The court of appeals is not the first to find the NSA’s interpretation a stretch. When Representative Jim Sensenbrenner, a Wisconsin Republican who drafted the Patriot Act provision in question, learned of the NSA’s interpretation, he said that he never intended it to authorize such “dragnet collection” of information on innocent Americans. The Privacy and Civil Liberties Oversight Board, a government oversight body created by Congress and appointed by the president, concluded in January 2014 that Section 215 did not authorize the NSA’s program.

But the unanimous decision of the federal court of appeals has the force of law. More important, its opinion makes eminent sense, underscoring that when Congress gives the executive authority to obtain information only where it is relevant to a specific investigation, the NSA should not secretly expand that to collect records on us all.

The court’s timely decision comes as Congress is considering what to do about Section 215. A bipartisan group of members, including Senators Pat Leahy and Mike Lee, and Representatives Sensenbrenner and John Conyers, has introduced the USA Freedom Act, which would end the NSA’s bulk collection authority, and allow it to seek phone records only when reasonably connected to specific identifiers or “selectors” tied to terrorism. Senator Mitch McConnell, by contrast, has proposed a bill that would reauthorize Section 215 with no reforms whatsoever.

Congress should be guided by the federal appeals court’s careful reasoning. As the court found, the authority asserted and exercised by the NSA was entirely unprecedented. It goes far beyond any preexisting authority to obtain records in any other investigative context. Digital technology makes this possible; the government can now track us in ways that until very recently were simply impossible. But just because it can do so doesn’t make it right to do so. If we are to preserve our privacy in the digital age, we must confront that reality and insist that the government’s new spying technologies be appropriately constrained.
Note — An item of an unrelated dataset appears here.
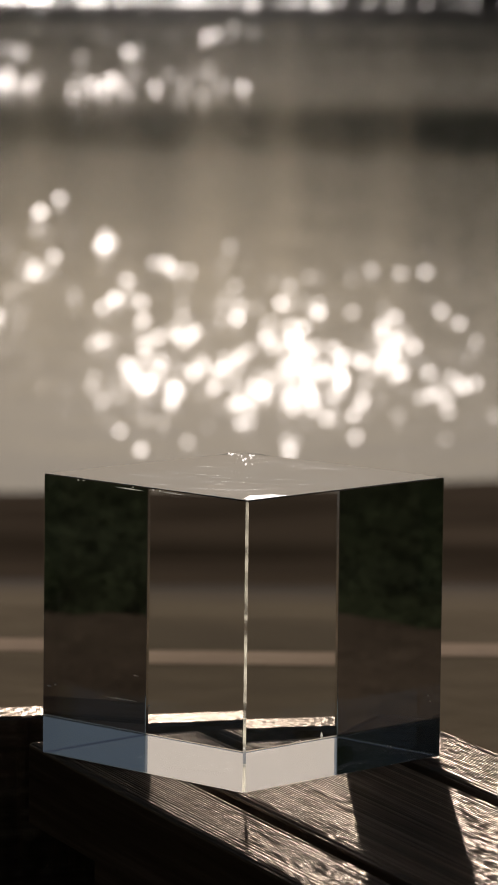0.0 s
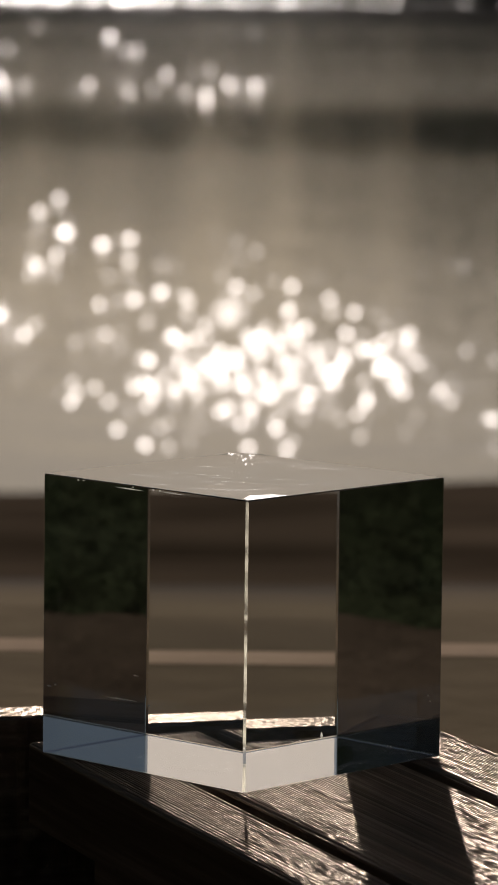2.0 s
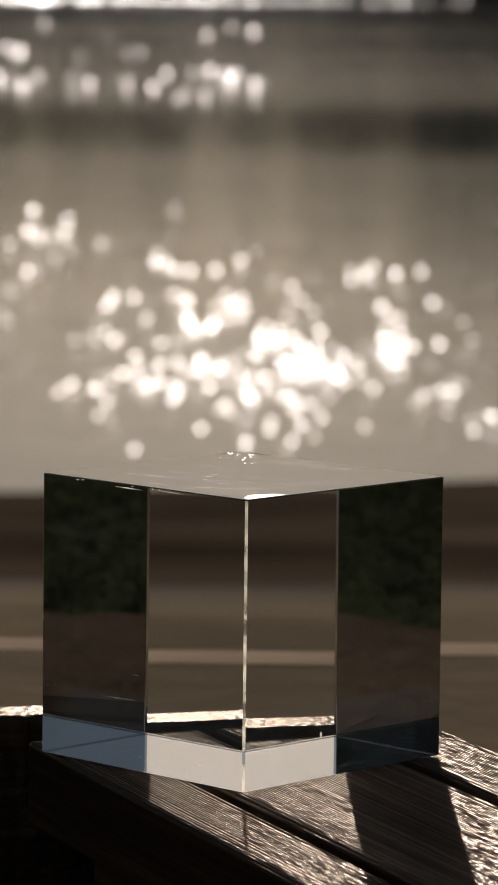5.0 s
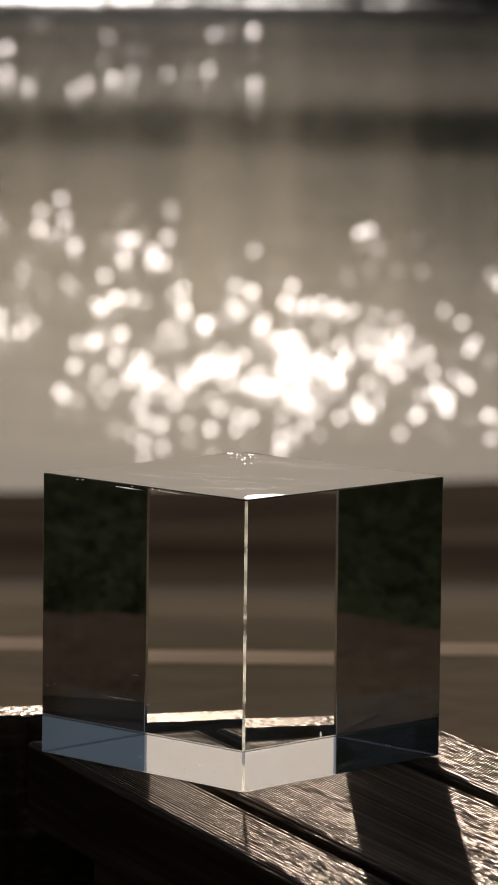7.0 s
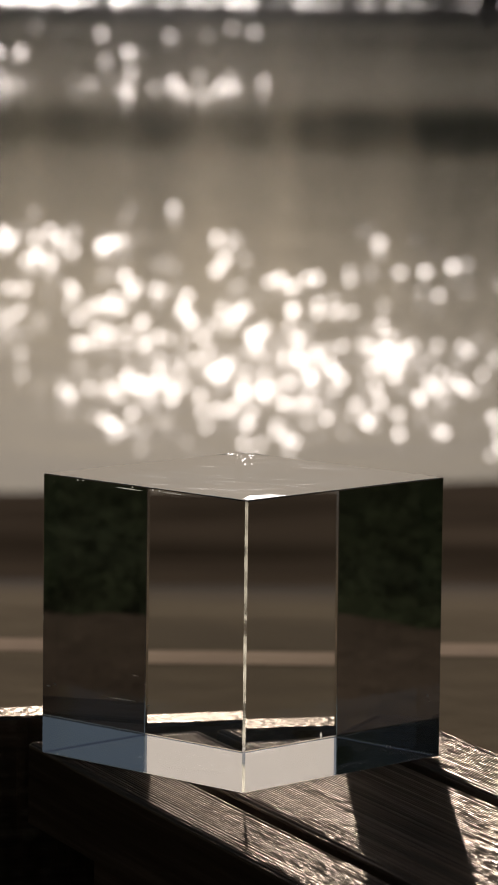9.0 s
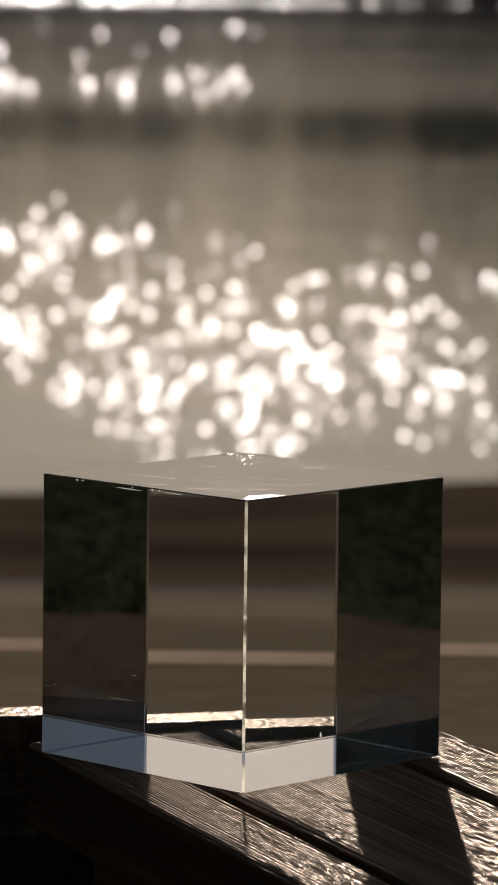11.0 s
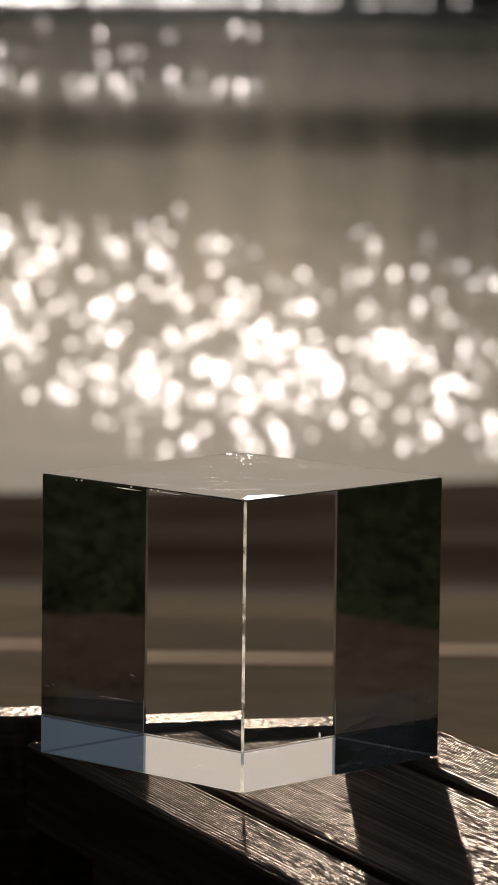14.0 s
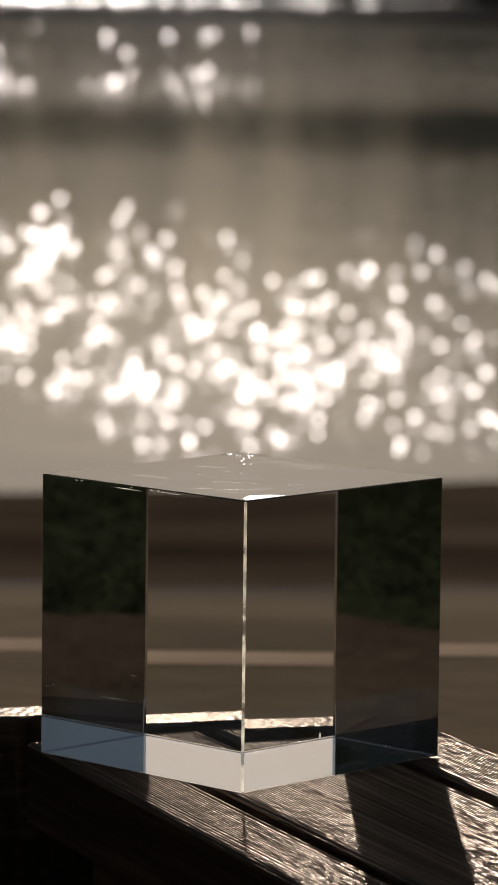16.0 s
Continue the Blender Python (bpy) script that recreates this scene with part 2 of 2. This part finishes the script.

Congress should pass the USA Freedom Act. But doing so will by no means be sufficient. Snowden revealed a wide range of NSA spy programs that intrude on the privacy rights of innocent Americans and non-Americans alike. The USA Freedom Act deals only with one such program. But the court of appeals, and the USA Freedom Act, point the way forward in a more general way. If we are to rein in the NSA, we must insist first that there be public debate before the government institutes sweeping new surveillance programs, and we must demand, second, that surveillance be targeted at individuals as to whom there is suspicion of wrongdoing, and not applied indiscriminately to us all.